Voici, assurément, l'un des disques les plus bizarres et les plus singuliers que le hip-hop ait jamais conçu. Imaginez donc un posse cut de deux heures, où une cohorte interminable de rappeurs plus déglingués les uns que les autres déclament à n'en plus finir une suite sans queue ni tête de blagues potaches, d'égo-trips inédits et de considérations délirantes sur les dinosaures, les pyramides et les Martiens.

THE SHAPE SHIFTERS - Know Future

Imaginez encore des beats enchainés de façon implacable sur un rythme mid-tempo, une suite de boucles atmosphériques dépourvues de groove, mais parcourues de sons parasites et psychés façon film de science-fiction de série Z, et des titres aux styles si similaires qu'il n'est plus possible d'en distinguer un des autres (si ce n'est l'anomalie "Gen.

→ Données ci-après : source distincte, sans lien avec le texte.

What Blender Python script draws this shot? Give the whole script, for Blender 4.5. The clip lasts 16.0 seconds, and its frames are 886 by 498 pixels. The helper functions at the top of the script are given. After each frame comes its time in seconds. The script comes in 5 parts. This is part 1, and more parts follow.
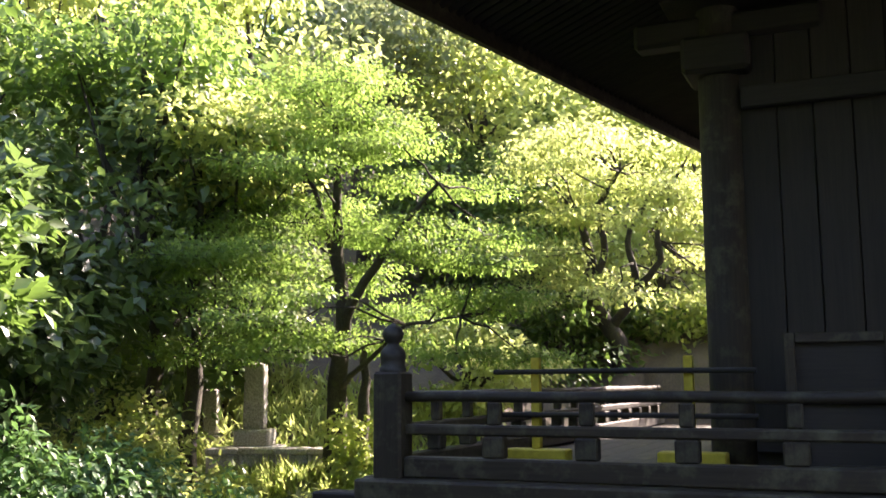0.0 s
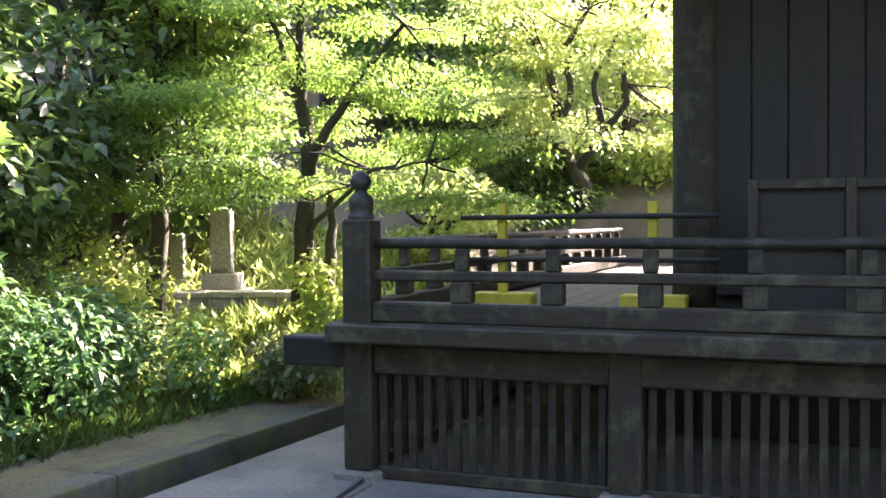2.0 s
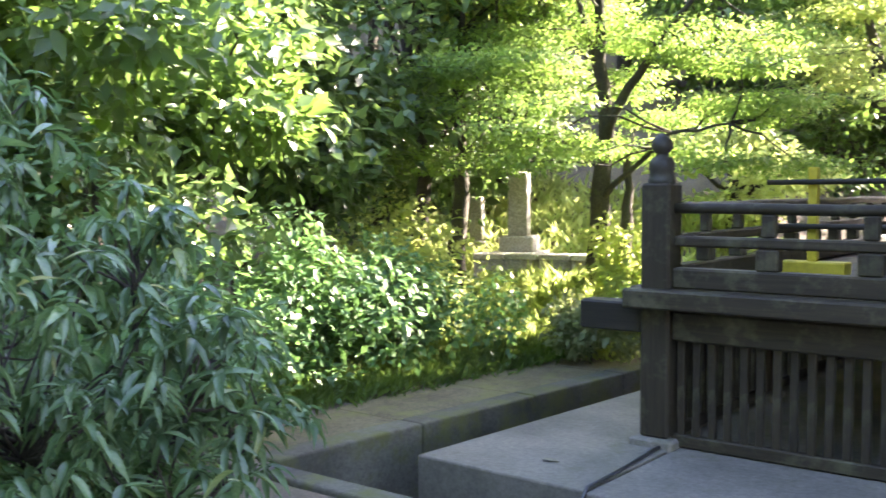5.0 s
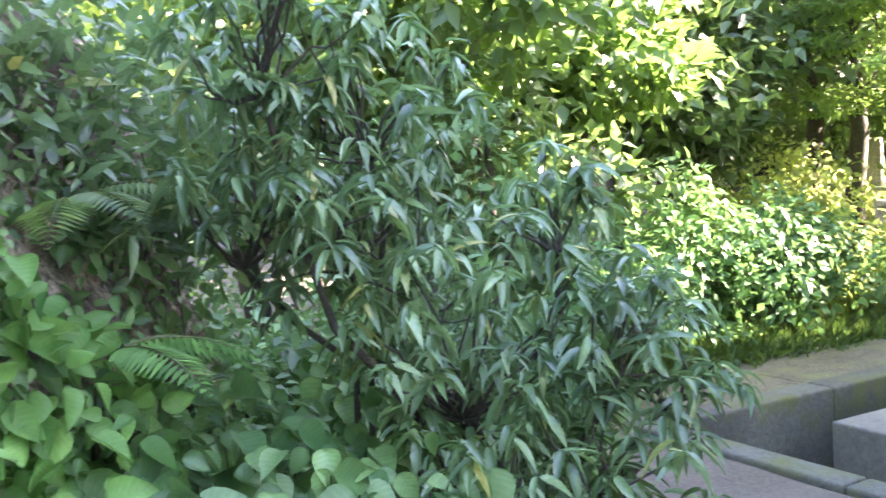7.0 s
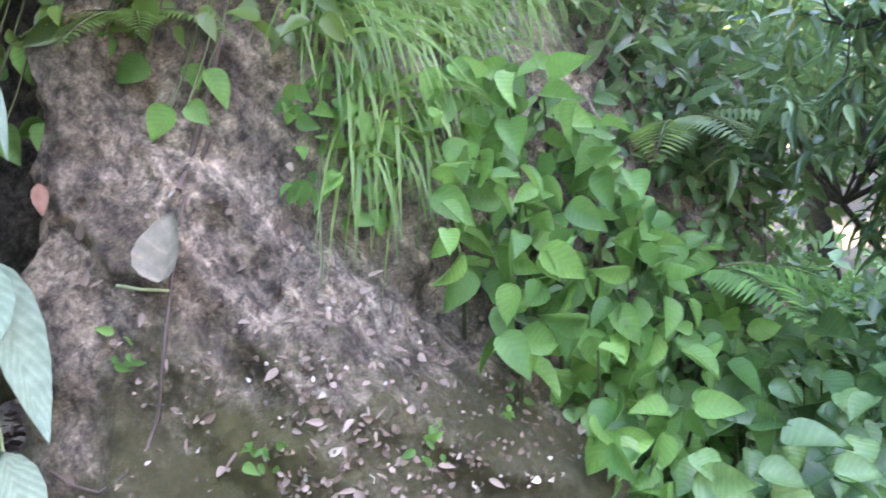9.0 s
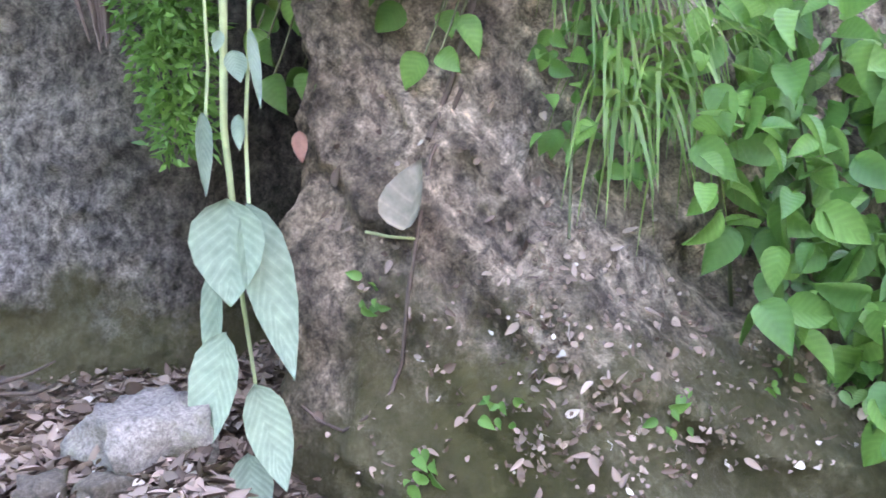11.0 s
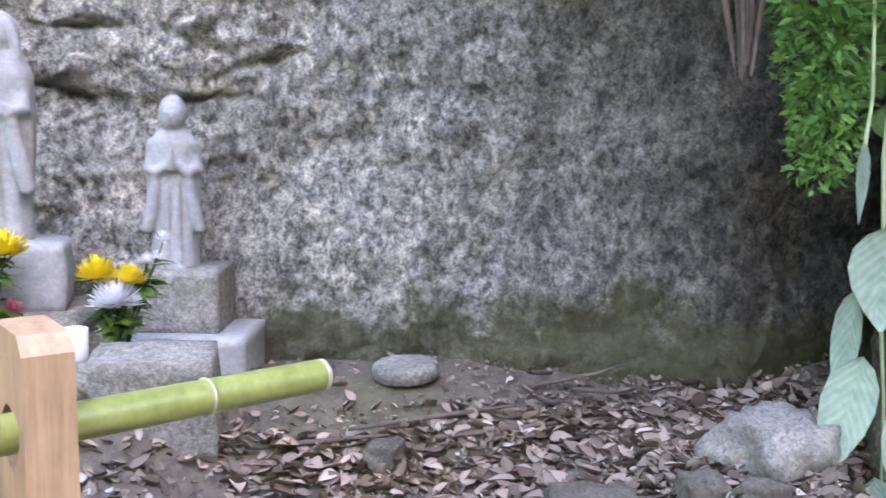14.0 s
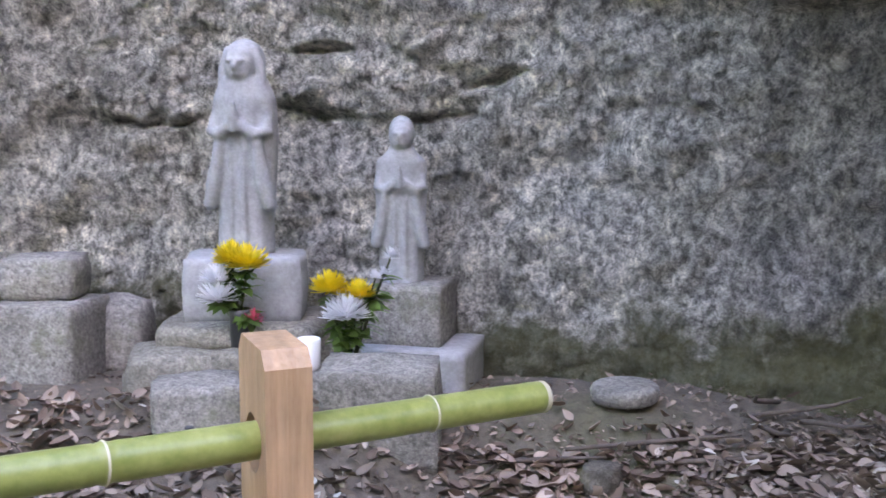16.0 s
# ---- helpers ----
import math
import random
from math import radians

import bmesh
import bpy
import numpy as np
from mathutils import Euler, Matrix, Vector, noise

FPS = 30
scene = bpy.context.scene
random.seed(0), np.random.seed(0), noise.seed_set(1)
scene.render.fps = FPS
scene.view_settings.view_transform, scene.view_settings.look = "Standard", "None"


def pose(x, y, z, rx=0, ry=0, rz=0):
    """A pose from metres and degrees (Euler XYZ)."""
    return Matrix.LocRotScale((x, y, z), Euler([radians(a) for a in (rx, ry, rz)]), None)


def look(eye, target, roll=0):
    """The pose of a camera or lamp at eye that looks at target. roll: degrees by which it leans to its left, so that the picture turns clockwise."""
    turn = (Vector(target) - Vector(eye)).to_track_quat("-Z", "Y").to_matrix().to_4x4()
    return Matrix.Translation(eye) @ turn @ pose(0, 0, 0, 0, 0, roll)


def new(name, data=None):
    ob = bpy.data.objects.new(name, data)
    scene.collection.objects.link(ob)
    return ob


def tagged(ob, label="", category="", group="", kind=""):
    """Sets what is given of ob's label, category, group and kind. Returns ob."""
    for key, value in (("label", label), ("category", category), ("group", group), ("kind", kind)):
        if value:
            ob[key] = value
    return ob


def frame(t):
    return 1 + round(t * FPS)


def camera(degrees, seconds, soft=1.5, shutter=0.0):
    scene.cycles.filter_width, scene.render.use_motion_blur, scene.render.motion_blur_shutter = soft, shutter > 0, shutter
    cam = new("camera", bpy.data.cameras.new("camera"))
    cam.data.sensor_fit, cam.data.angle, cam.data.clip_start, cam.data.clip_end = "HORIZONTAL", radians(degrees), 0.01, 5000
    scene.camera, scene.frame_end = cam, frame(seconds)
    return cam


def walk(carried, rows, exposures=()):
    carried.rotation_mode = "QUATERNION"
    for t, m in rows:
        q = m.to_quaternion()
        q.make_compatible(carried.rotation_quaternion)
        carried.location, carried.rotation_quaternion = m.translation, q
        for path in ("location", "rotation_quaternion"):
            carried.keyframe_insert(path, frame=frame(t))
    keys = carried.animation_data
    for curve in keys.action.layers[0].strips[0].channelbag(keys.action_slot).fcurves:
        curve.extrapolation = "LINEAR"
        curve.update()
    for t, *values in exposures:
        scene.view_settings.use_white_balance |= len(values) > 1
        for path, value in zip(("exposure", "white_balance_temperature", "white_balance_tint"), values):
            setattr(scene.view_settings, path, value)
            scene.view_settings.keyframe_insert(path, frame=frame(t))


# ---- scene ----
cam = camera(48.27, 16.0, soft=1.5, shutter=0.3)
ROWS = [
    (0.0, 0.030, -0.004, 1.509, 97.69, 0.28, 23.47),
    (0.5, 0.025, -0.009, 1.526, 94.64, 1.16, 22.48),
    (1.0, 0.011, -0.008, 1.538, 92.37, 0.20, 21.41),
    (1.5, 0.005, -0.010, 1.550, 90.26, 0.23, 21.37),
    (2.0, 0.001, -0.006, 1.550, 88.46, 0.47, 21.36),
    (2.5, 0.001, -0.008, 1.551, 86.84, 0.38, 21.41),
    (3.0, 0.000, 0.000, 1.550, 85.75, -0.00, 22.20),
    (5.5, -0.056, -0.047, 1.550, 86.09, 0.95, 44.27),
    (6.0, -0.140, 0.030, 1.545, 85.15, 2.05, 50.35),
    (6.5, -0.215, 0.017, 1.544, 84.73, 3.28, 54.97),
    (7.0, -0.236, -0.067, 1.548, 84.73, 3.91, 58.79),
    (7.5, -0.245, -0.164, 1.553, 85.28, 2.97, 63.95),
    (8.0, -0.212, -0.187, 1.543, 86.03, 2.33, 73.23),
    (8.5, -0.186, -0.149, 1.520, 84.89, 1.55, 83.48),
    (9.0, -0.254, -0.185, 1.514, 82.94, 1.62, 90.00),
    (9.5, -0.266, -0.201, 1.509, 81.76, 1.60, 93.22),
    (12.0, -0.380, -0.013, 1.462, 81.95, 0.36, 117.73),
    (12.5, -0.278, -0.190, 1.439, 82.13, -0.95, 119.65),
    (13.0, -0.141, -0.384, 1.472, 81.34, -0.36, 120.50),
    (13.5, -0.052, -0.517, 1.506, 81.51, -0.15, 121.37),
    (14.0, 0.003, -0.603, 1.513, 82.32, -0.70, 123.36),
    (14.5, 0.047, -0.625, 1.530, 81.93, -0.92, 125.95),
    (15.0, 0.041, -0.623, 1.534, 82.03, -1.13, 128.57),
    (15.5, 0.026, -0.624, 1.533, 82.26, -1.75, 131.93),
    (16.0, 0.014, -0.609, 1.535, 82.70, -0.24, 135.80),
]
walk(cam, [(t, pose(x, y, z, rx, ry, rz)) for t, x, y, z, rx, ry, rz in ROWS],
     exposures=[(0.0, 2.65, 6700, 32), (1.0, 3.0, 6700, 32), (2.0, 3.7, 6600, 32), (3.0, 3.85, 6600, 30), (5.5, 4.15, 6700, 26), (7.0, 4.8, 6750, 28), (8.0, 5.0, 6750, 32),
                (9.5, 5.15, 6700, 32), (12.0, 4.95, 6850, 27), (14.0, 4.75, 6850, 26), (16.0, 4.2, 6850, 26)])

# world and sun
SUN_AZ, SUN_EL = radians(25), radians(38)      # azimuth from +y towards +x
world = bpy.data.worlds.new("world")
scene.world = world
world.use_nodes = True
sky = world.node_tree.nodes.new("ShaderNodeTexSky")
sky.sky_type, sky.sun_disc = "NISHITA", False
sky.sun_elevation, sky.sun_rotation = SUN_EL, SUN_AZ
world.node_tree.links.new(sky.outputs[0], world.node_tree.nodes["Background"].inputs[0])
world.node_tree.nodes["Background"].inputs[1].default_value = 0.12
sun_data = bpy.data.lights.new("sun", "SUN")
sun_data.energy, sun_data.angle, sun_data.color = 5.0, radians(0.6), (1.0, 0.92, 0.76)
sun = new("sun", sun_data)
sun_from = Vector((math.sin(SUN_AZ) * math.cos(SUN_EL), math.cos(SUN_AZ) * math.cos(SUN_EL), math.sin(SUN_EL)))
sun.matrix_world = look(sun_from * 60, (0, 0, 0))

# ---- mesh helpers ----
rng = np.random.default_rng(7)


def mesh_np(name, verts, faces, mat, smooth=False, blade=False):
    """A mesh from arrays; all faces have the same number of corners."""
    verts, faces = np.asarray(verts, dtype=np.float32), np.asarray(faces, dtype=np.int32)
    me = bpy.data.meshes.new(name)
    n, k = faces.shape
    me.vertices.add(len(verts))
    me.vertices.foreach_set("co", verts.ravel())
    me.loops.add(n * k)
    me.loops.foreach_set("vertex_index", faces.ravel())
    me.polygons.add(n)
    me.polygons.foreach_set("loop_start", np.arange(0, n * k, k, dtype=np.int32))
    me.polygons.foreach_set("loop_total", np.full(n, k, dtype=np.int32))
    me.update(calc_edges=True)
    me.polygons.foreach_set("use_smooth", np.full(n, smooth, dtype=bool))
    me.materials.append(mat)
    if blade:
        t = np.repeat([0.0, 0.07, 0.2, 0.38, 0.58, 0.78, 0.92, 1.0], 3)
        side = np.tile([0.5, 0.0, 0.5], 8)
        one = np.column_stack([t - 0.5 * side, np.zeros(24), np.zeros(24)]).astype(np.float32)
        at = me.attributes.new("blade", "FLOAT_VECTOR", "POINT")
        at.data.foreach_set("vector", np.tile(one, (len(verts) // 24, 1)).ravel())
    return me


def bm_mesh(name, bm, mat, smooth=False):
    me = bpy.data.meshes.new(name)
    bm.to_mesh(me)
    bm.free()
    me.polygons.foreach_set("use_smooth", np.full(len(me.polygons), smooth, dtype=bool))
    me.materials.append(mat)
    return me


def thing(name, x, y, z, label, category, group="", rz=0.0, kind=""):
    ob = new(name)
    ob.empty_display_size = 0.1
    ob.matrix_basis = pose(x, y, z, 0, 0, rz)
    return tagged(ob, label, category, group, kind)


def part(name, me, parent, label="", at=None):
    ob = new(name, me)
    ob.parent = parent
    if at is not None:
        ob.matrix_basis = at
    return tagged(ob, label) if label else ob


def box_bm(sx, sy, sz, bevel=0.006, centre=(0, 0, 0), rough=0.0, seg=1, cuts=0):
    bm = bmesh.new()
    bmesh.ops.create_cube(bm, size=1.0)
    bmesh.ops.scale(bm, vec=(sx, sy, sz), verts=bm.verts)
    if cuts:
        bmesh.ops.subdivide_edges(bm, edges=bm.edges[:], cuts=cuts, use_grid_fill=True)
    if bevel and not cuts:
        bmesh.ops.bevel(bm, geom=bm.edges[:], offset=bevel, segments=seg, affect="EDGES", profile=0.5)
    for v in bm.verts:
        if rough:
            v.co += noise.noise_vector(v.co * 9 + Vector(centre)) * rough
        v.co += Vector(centre)
    return bm


CACHE = {}


def box(name, sx, sy, sz, mat, bevel=0.006):
    """A bevelled box round its own centre, shared between repeats."""
    key = (name, round(sx, 4), round(sy, 4), round(sz, 4), mat.name)
    if key not in CACHE:
        CACHE[key] = bm_mesh(name, box_bm(sx, sy, sz, bevel), mat)
    return CACHE[key]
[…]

X Dot All", passage heavy metal incongru en fin du second CD).

Bref, avec un tel programme, il y a de quoi frémir.

Cependant, cette collection de titres enregistrés de 93 à 99 tient la route, par la seule force de ses intervenants, tous charismatiques, tous singuliers, tous amenés dans les années à venir à marquer le West Coast Underground et la sémillante scène rap indé de leurs nombreux projets solo ou collectifs.

Ces rappeurs donc, formant cet ensemble à géométrie variable que resteront les Shape Shifters, des héritiers du Project Blowed en ces années 2000, ce sont Life Rexall, Radioinactive, Existereo, Matré, 2Mex, Awol One, et bien d'autres si nombreux qu'on les oublie. Et puis bien sûr Circus, le plus génial des mauvais rappeurs, l'inspirateur de cet album qui porte la marque de sa production, de son humour décalé ("lesbian serial killers could help reduce the population", ce genre de choses...) et de ses élucubrations conspirationnistes, sans oublier quelques invités comme The Pedestrian, Sole, Sixtoo et Buck 65, tous plus ou moins liés à Anticon, et venus partager ici quelques minutes de ce délire.

Vous vous souvenez de vos premiers émois d'adolescents ? Quand vous découvriez des musiques que ne comprenaient ni votre mère, ni les nases de votre classe, pendant que vous, sincèrement, vous adoriez ? Vous vous rappelez de la sensation grisante que vous aviez alors expérimentée ? Eh bien avec Know Future, ça recommence, c'est exactement pareil.

Sauf qu'avec ce disque, ce ne sont plus seulement vos parents et vos camarades de classe qui font la gueule. Ce sont vos voisins, ce sont vos gosses, ce sont les puristes hip-hop accrocs au boom bap, ce sont les rockeurs snobs à la con qui ont découvert le rap dans Les Inrocks ou The Wire, tous ces gens influençables et écrasés sous le poids des conventions, quoique persuadés du contraire, et qui ne comprennent pas, qui sont incapables d'observer les choses depuis la planète Mars, comme les Shape Shifters prétendent le faire sur ce Know Future, sur cet album improbable et éprouvant qu'il est impossible d'écouter d'une seule traite, mais qu'il est inimaginable de goûter autrement que de bout en bout.